All of the material should be reproduced exactly, with pictures left out.

» Collected data
++++++++
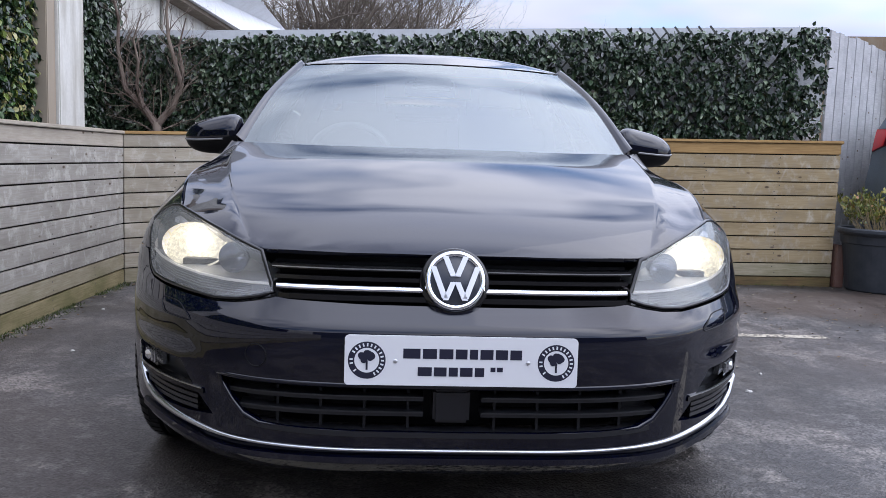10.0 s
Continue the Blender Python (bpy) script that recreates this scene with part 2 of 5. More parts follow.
ASPHALT = asphalt_material()
ROAD_PAINT = paint_line_material("road_paint", -0.02)
WORN_PAINT = paint_line_material("worn_road_paint", 0.025)
PALE_WOOD = wood_material("weathered_board", (0.435, 0.412, 0.365), (0.305, 0.278, 0.235), 0.0, 0.4)
CORNER_WOOD = wood_material("corner_board", (0.52, 0.465, 0.375), (0.39, 0.335, 0.25), 0.12, 0.3)
WARM_WOOD = wood_material("tan_board", (0.43, 0.34, 0.195), (0.30, 0.218, 0.11), 0.0, 0.2)
CAP_PALE = wood_material("pale_cap_board", (0.53, 0.48, 0.40), (0.38, 0.325, 0.25))
CAP_WOOD = wood_material("cap_board", (0.52, 0.335, 0.135), (0.34, 0.195, 0.065))
MOSSY_WOOD = wood_material("mossy_board", (0.44, 0.37, 0.21), (0.2, 0.155, 0.07), 0.6)
WET_WOOD = wood_material("wet_board", (0.2, 0.125, 0.05), (0.06, 0.036, 0.014), 0.4)
STAINED_WOOD = wood_material("stained_board", (0.43, 0.385, 0.28), (0.27, 0.225, 0.135), 0.4)
GREY_WOOD = wood_material("grey_board", (0.52, 0.52, 0.525), (0.36, 0.36, 0.37))
IVY_BRIGHT = leaf_material("bright_ivy_leaf", [(0.0, (0.005, 0.016, 0.009)), (0.45, (0.018, 0.048, 0.02)), (0.68, (0.07, 0.14, 0.034)), (0.86, (0.25, 0.30, 0.06)), (1.0, (0.44, 0.36, 0.17))], 0.3)
IVY_DARK = leaf_material("dark_ivy_leaf", [(0.0, (0.005, 0.013, 0.008)), (0.45, (0.015, 0.036, 0.017)), (0.78, (0.05, 0.09, 0.042)), (1.0, (0.27, 0.33, 0.22))], 0.28)
SHRUB_LEAF = leaf_material("shrub_leaf", [(0.0, (0.06, 0.085, 0.012)), (0.5, (0.17, 0.19, 0.03)), (0.85, (0.36, 0.31, 0.07)), (1.0, (0.32, 0.13, 0.06))], 0.5)
WHITE_PLASTER = plaster_material("white_render", (0.66, 0.65, 0.6), 0.55)
PANEL_WHITE = plaster_material("pale_panel", (0.62, 0.64, 0.66), 0.15)
BARK = plaster_material("bark", (0.15, 0.105, 0.082), 0.4)
TWIG = plaster_material("twig", (0.11, 0.085, 0.065), 0.4)
TRELLIS = plaster_material("trellis_lath", (0.06, 0.065, 0.055), 0.2)
TAN_WALL = plaster_material("tan_render", (0.34, 0.28, 0.21), 0.4)
SCREW = material("screw_steel", (0.1, 0.085, 0.07), 0.5, 0.4)
# near-black colour standing in for shade behind leaves and boards
SHADE_SHEET = material("dark_backing", (0.006, 0.008, 0.005), 0.9)
POT_PLASTIC = material("pot_plastic", (0.03, 0.036, 0.045), 0.5)
n = Nodes(POT_PLASTIC)
n.base(n.mix(n.ramp(n.noise(9, 5, 0.6), [(0.4, g(0.0)), (0.7, g(1.0))]), (0.024, 0.03, 0.038), (0.045, 0.05, 0.058)))
TROUGH_PLASTIC = plaster_material("trough_plastic", (0.05, 0.052, 0.058), 0.3)
SOIL = plaster_material("soil", (0.05, 0.035, 0.022), 0.2)
RED_BRICK = plaster_material("red_block", (0.12, 0.035, 0.022), 0.3)

# ---- mesh helpers ----


def link_bm(name, bm, mat, parent=None, label="", smooth=False):
    me = bpy.data.meshes.new(name)
    bm.to_mesh(me)
    bm.free()
    if mat:
        me.materials.append(mat)
    if smooth:
        me.polygons.foreach_set("use_smooth", [True] * len(me.polygons))
    ob = new(name, me)
    if parent:
        ob.parent = parent
    if label:
        ob["label"] = label
    return ob


part = link_bm


def raw(name, verts, faces, mat, parent=None, label="", smooth=False):
    me = bpy.data.meshes.new(name)
    me.from_pydata([tuple(v) for v in verts], [], faces)
    me.update()
    if mat:
        me.materials.append(mat)
    if smooth:
        me.polygons.foreach_set("use_smooth", [True] * len(me.polygons))
    ob = new(name, me)
    if parent:
        ob.parent = parent
    if label:
        ob["label"] = label
    return ob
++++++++
» Exercise answer
10.0 s
Continue the Blender Python (bpy) script that recreates this scene with part 2 of 5. More parts follow.
ASPHALT = asphalt_material()
ROAD_PAINT = paint_line_material("road_paint", -0.02)
WORN_PAINT = paint_line_material("worn_road_paint", 0.025)
PALE_WOOD = wood_material("weathered_board", (0.435, 0.412, 0.365), (0.305, 0.278, 0.235), 0.0, 0.4)
CORNER_WOOD = wood_material("corner_board", (0.52, 0.465, 0.375), (0.39, 0.335, 0.25), 0.12, 0.3)
WARM_WOOD = wood_material("tan_board", (0.43, 0.34, 0.195), (0.30, 0.218, 0.11), 0.0, 0.2)
CAP_PALE = wood_material("pale_cap_board", (0.53, 0.48, 0.40), (0.38, 0.325, 0.25))
CAP_WOOD = wood_material("cap_board", (0.52, 0.335, 0.135), (0.34, 0.195, 0.065))
MOSSY_WOOD = wood_material("mossy_board", (0.44, 0.37, 0.21), (0.2, 0.155, 0.07), 0.6)
WET_WOOD = wood_material("wet_board", (0.2, 0.125, 0.05), (0.06, 0.036, 0.014), 0.4)
STAINED_WOOD = wood_material("stained_board", (0.43, 0.385, 0.28), (0.27, 0.225, 0.135), 0.4)
GREY_WOOD = wood_material("grey_board", (0.52, 0.52, 0.525), (0.36, 0.36, 0.37))
IVY_BRIGHT = leaf_material("bright_ivy_leaf", [(0.0, (0.005, 0.016, 0.009)), (0.45, (0.018, 0.048, 0.02)), (0.68, (0.07, 0.14, 0.034)), (0.86, (0.25, 0.30, 0.06)), (1.0, (0.44, 0.36, 0.17))], 0.3)
IVY_DARK = leaf_material("dark_ivy_leaf", [(0.0, (0.005, 0.013, 0.008)), (0.45, (0.015, 0.036, 0.017)), (0.78, (0.05, 0.09, 0.042)), (1.0, (0.27, 0.33, 0.22))], 0.28)
SHRUB_LEAF = leaf_material("shrub_leaf", [(0.0, (0.06, 0.085, 0.012)), (0.5, (0.17, 0.19, 0.03)), (0.85, (0.36, 0.31, 0.07)), (1.0, (0.32, 0.13, 0.06))], 0.5)
WHITE_PLASTER = plaster_material("white_render", (0.66, 0.65, 0.6), 0.55)
PANEL_WHITE = plaster_material("pale_panel", (0.62, 0.64, 0.66), 0.15)
BARK = plaster_material("bark", (0.15, 0.105, 0.082), 0.4)
TWIG = plaster_material("twig", (0.11, 0.085, 0.065), 0.4)
TRELLIS = plaster_material("trellis_lath", (0.06, 0.065, 0.055), 0.2)
TAN_WALL = plaster_material("tan_render", (0.34, 0.28, 0.21), 0.4)
SCREW = material("screw_steel", (0.1, 0.085, 0.07), 0.5, 0.4)
# near-black colour standing in for shade behind leaves and boards
SHADE_SHEET = material("dark_backing", (0.006, 0.008, 0.005), 0.9)
POT_PLASTIC = material("pot_plastic", (0.03, 0.036, 0.045), 0.5)
n = Nodes(POT_PLASTIC)
n.base(n.mix(n.ramp(n.noise(9, 5, 0.6), [(0.4, g(0.0)), (0.7, g(1.0))]), (0.024, 0.03, 0.038), (0.045, 0.05, 0.058)))
TROUGH_PLASTIC = plaster_material("trough_plastic", (0.05, 0.052, 0.058), 0.3)
SOIL = plaster_material("soil", (0.05, 0.035, 0.022), 0.2)
RED_BRICK = plaster_material("red_block", (0.12, 0.035, 0.022), 0.3)

# ---- mesh helpers ----


def link_bm(name, bm, mat, parent=None, label="", smooth=False):
    me = bpy.data.meshes.new(name)
    bm.to_mesh(me)
    bm.free()
    if mat:
        me.materials.append(mat)
    if smooth:
        me.polygons.foreach_set("use_smooth", [True] * len(me.polygons))
    ob = new(name, me)
    if parent:
        ob.parent = parent
    if label:
        ob["label"] = label
    return ob


part = link_bm


def raw(name, verts, faces, mat, parent=None, label="", smooth=False):
    me = bpy.data.meshes.new(name)
    me.from_pydata([tuple(v) for v in verts], [], faces)
    me.update()
    if mat:
        me.materials.append(mat)
    if smooth:
        me.polygons.foreach_set("use_smooth", [True] * len(me.polygons))
    ob = new(name, me)
    if parent:
        ob.parent = parent
    if label:
        ob["label"] = label
    return ob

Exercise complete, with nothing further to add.